● **What this task involves**
Quote all of the data exactly as given. Skip every picture it contains.

Saved entries:

******************************

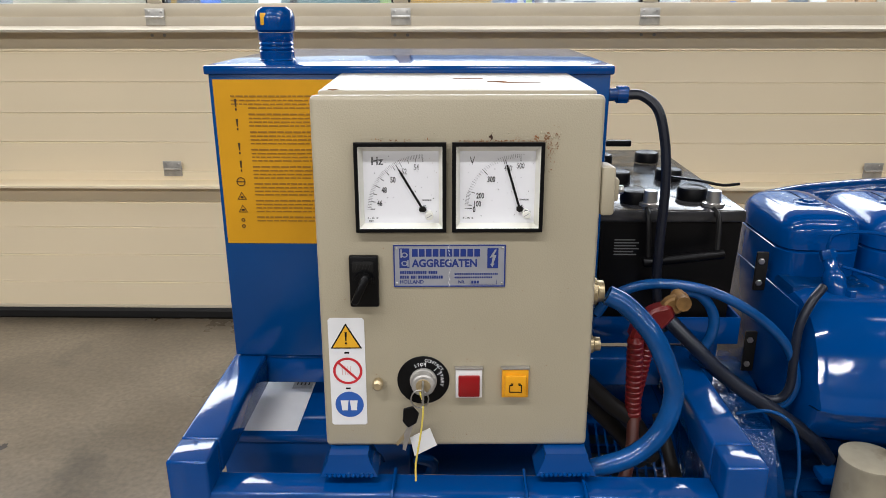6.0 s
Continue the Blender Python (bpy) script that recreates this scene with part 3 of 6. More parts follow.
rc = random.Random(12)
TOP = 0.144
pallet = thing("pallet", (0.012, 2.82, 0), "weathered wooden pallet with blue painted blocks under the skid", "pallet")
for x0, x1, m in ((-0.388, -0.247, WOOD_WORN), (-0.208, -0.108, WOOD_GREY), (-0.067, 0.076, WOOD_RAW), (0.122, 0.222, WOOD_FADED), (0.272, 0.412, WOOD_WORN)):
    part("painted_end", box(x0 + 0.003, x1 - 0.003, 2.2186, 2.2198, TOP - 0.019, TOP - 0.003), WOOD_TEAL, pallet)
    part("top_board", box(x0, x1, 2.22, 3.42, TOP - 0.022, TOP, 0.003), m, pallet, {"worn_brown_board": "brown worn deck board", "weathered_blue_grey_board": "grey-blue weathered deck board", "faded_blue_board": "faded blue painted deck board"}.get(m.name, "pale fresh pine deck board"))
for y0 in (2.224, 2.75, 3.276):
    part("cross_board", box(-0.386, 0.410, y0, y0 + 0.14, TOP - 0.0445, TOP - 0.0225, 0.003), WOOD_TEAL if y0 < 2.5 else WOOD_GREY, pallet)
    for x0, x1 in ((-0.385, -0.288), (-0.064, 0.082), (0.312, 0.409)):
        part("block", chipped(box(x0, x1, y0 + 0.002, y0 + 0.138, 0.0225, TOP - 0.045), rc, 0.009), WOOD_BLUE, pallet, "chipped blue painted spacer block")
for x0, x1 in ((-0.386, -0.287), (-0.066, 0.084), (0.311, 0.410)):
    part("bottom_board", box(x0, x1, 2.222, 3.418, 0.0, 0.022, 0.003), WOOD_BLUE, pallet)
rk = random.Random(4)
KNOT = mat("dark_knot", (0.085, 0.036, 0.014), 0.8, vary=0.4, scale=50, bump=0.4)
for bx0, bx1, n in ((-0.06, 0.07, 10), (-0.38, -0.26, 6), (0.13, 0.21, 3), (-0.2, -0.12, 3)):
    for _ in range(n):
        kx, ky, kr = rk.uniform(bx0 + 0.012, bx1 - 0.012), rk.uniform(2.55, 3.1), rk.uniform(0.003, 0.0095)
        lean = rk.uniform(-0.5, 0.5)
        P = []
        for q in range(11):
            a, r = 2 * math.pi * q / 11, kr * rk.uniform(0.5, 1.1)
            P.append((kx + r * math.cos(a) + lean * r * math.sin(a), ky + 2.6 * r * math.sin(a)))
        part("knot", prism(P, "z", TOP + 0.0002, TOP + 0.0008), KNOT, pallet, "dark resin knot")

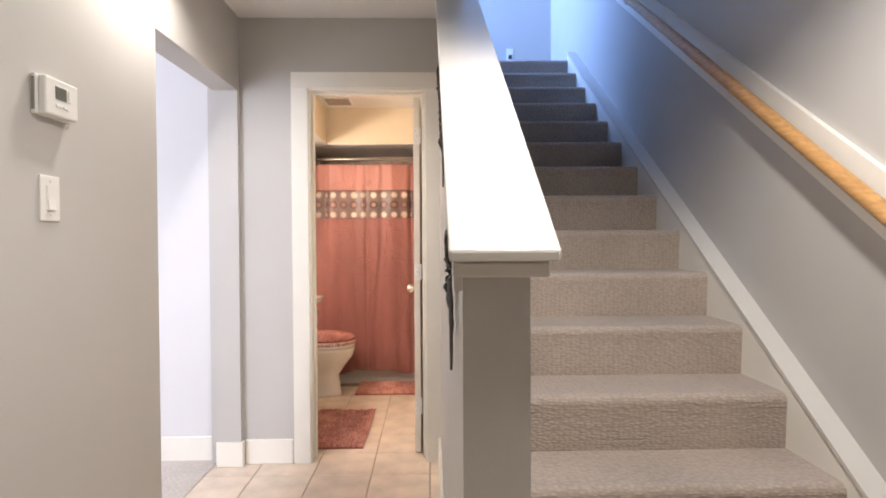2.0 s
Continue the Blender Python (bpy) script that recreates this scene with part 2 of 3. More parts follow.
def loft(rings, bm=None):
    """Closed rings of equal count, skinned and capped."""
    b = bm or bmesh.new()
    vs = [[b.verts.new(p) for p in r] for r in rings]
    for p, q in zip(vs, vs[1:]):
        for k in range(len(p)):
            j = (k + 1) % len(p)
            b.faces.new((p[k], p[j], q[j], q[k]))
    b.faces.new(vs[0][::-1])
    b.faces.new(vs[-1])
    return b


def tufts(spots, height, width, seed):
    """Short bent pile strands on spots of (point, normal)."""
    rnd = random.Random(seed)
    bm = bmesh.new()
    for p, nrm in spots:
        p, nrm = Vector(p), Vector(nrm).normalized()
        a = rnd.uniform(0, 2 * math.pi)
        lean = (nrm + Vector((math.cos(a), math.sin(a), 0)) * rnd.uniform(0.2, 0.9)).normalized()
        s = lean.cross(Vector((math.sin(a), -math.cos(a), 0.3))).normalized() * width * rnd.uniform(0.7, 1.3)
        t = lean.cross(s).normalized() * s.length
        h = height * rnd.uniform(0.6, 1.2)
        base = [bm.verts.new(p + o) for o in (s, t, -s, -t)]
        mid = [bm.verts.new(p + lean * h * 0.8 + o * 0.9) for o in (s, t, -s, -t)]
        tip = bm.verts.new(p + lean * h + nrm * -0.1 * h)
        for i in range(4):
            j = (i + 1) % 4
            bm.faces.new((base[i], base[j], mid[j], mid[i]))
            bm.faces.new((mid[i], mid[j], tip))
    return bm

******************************

● **Solution for this exercise**
6.0 s
Continue the Blender Python (bpy) script that recreates this scene with part 3 of 6. More parts follow.
rc = random.Random(12)
TOP = 0.144
pallet = thing("pallet", (0.012, 2.82, 0), "weathered wooden pallet with blue painted blocks under the skid", "pallet")
for x0, x1, m in ((-0.388, -0.247, WOOD_WORN), (-0.208, -0.108, WOOD_GREY), (-0.067, 0.076, WOOD_RAW), (0.122, 0.222, WOOD_FADED), (0.272, 0.412, WOOD_WORN)):
    part("painted_end", box(x0 + 0.003, x1 - 0.003, 2.2186, 2.2198, TOP - 0.019, TOP - 0.003), WOOD_TEAL, pallet)
    part("top_board", box(x0, x1, 2.22, 3.42, TOP - 0.022, TOP, 0.003), m, pallet, {"worn_brown_board": "brown worn deck board", "weathered_blue_grey_board": "grey-blue weathered deck board", "faded_blue_board": "faded blue painted deck board"}.get(m.name, "pale fresh pine deck board"))
for y0 in (2.224, 2.75, 3.276):
    part("cross_board", box(-0.386, 0.410, y0, y0 + 0.14, TOP - 0.0445, TOP - 0.0225, 0.003), WOOD_TEAL if y0 < 2.5 else WOOD_GREY, pallet)
    for x0, x1 in ((-0.385, -0.288), (-0.064, 0.082), (0.312, 0.409)):
        part("block", chipped(box(x0, x1, y0 + 0.002, y0 + 0.138, 0.0225, TOP - 0.045), rc, 0.009), WOOD_BLUE, pallet, "chipped blue painted spacer block")
for x0, x1 in ((-0.386, -0.287), (-0.066, 0.084), (0.311, 0.410)):
    part("bottom_board", box(x0, x1, 2.222, 3.418, 0.0, 0.022, 0.003), WOOD_BLUE, pallet)
rk = random.Random(4)
KNOT = mat("dark_knot", (0.085, 0.036, 0.014), 0.8, vary=0.4, scale=50, bump=0.4)
for bx0, bx1, n in ((-0.06, 0.07, 10), (-0.38, -0.26, 6), (0.13, 0.21, 3), (-0.2, -0.12, 3)):
    for _ in range(n):
        kx, ky, kr = rk.uniform(bx0 + 0.012, bx1 - 0.012), rk.uniform(2.55, 3.1), rk.uniform(0.003, 0.0095)
        lean = rk.uniform(-0.5, 0.5)
        P = []
        for q in range(11):
            a, r = 2 * math.pi * q / 11, kr * rk.uniform(0.5, 1.1)
            P.append((kx + r * math.cos(a) + lean * r * math.sin(a), ky + 2.6 * r * math.sin(a)))
        part("knot", prism(P, "z", TOP + 0.0002, TOP + 0.0008), KNOT, pallet, "dark resin knot")

2.0 s
Continue the Blender Python (bpy) script that recreates this scene with part 2 of 3. More parts follow.
def loft(rings, bm=None):
    """Closed rings of equal count, skinned and capped."""
    b = bm or bmesh.new()
    vs = [[b.verts.new(p) for p in r] for r in rings]
    for p, q in zip(vs, vs[1:]):
        for k in range(len(p)):
            j = (k + 1) % len(p)
            b.faces.new((p[k], p[j], q[j], q[k]))
    b.faces.new(vs[0][::-1])
    b.faces.new(vs[-1])
    return b


def tufts(spots, height, width, seed):
    """Short bent pile strands on spots of (point, normal)."""
    rnd = random.Random(seed)
    bm = bmesh.new()
    for p, nrm in spots:
        p, nrm = Vector(p), Vector(nrm).normalized()
        a = rnd.uniform(0, 2 * math.pi)
        lean = (nrm + Vector((math.cos(a), math.sin(a), 0)) * rnd.uniform(0.2, 0.9)).normalized()
        s = lean.cross(Vector((math.sin(a), -math.cos(a), 0.3))).normalized() * width * rnd.uniform(0.7, 1.3)
        t = lean.cross(s).normalized() * s.length
        h = height * rnd.uniform(0.6, 1.2)
        base = [bm.verts.new(p + o) for o in (s, t, -s, -t)]
        mid = [bm.verts.new(p + lean * h * 0.8 + o * 0.9) for o in (s, t, -s, -t)]
        tip = bm.verts.new(p + lean * h + nrm * -0.1 * h)
        for i in range(4):
            j = (i + 1) % 4
            bm.faces.new((base[i], base[j], mid[j], mid[i]))
            bm.faces.new((mid[i], mid[j], tip))
    return bm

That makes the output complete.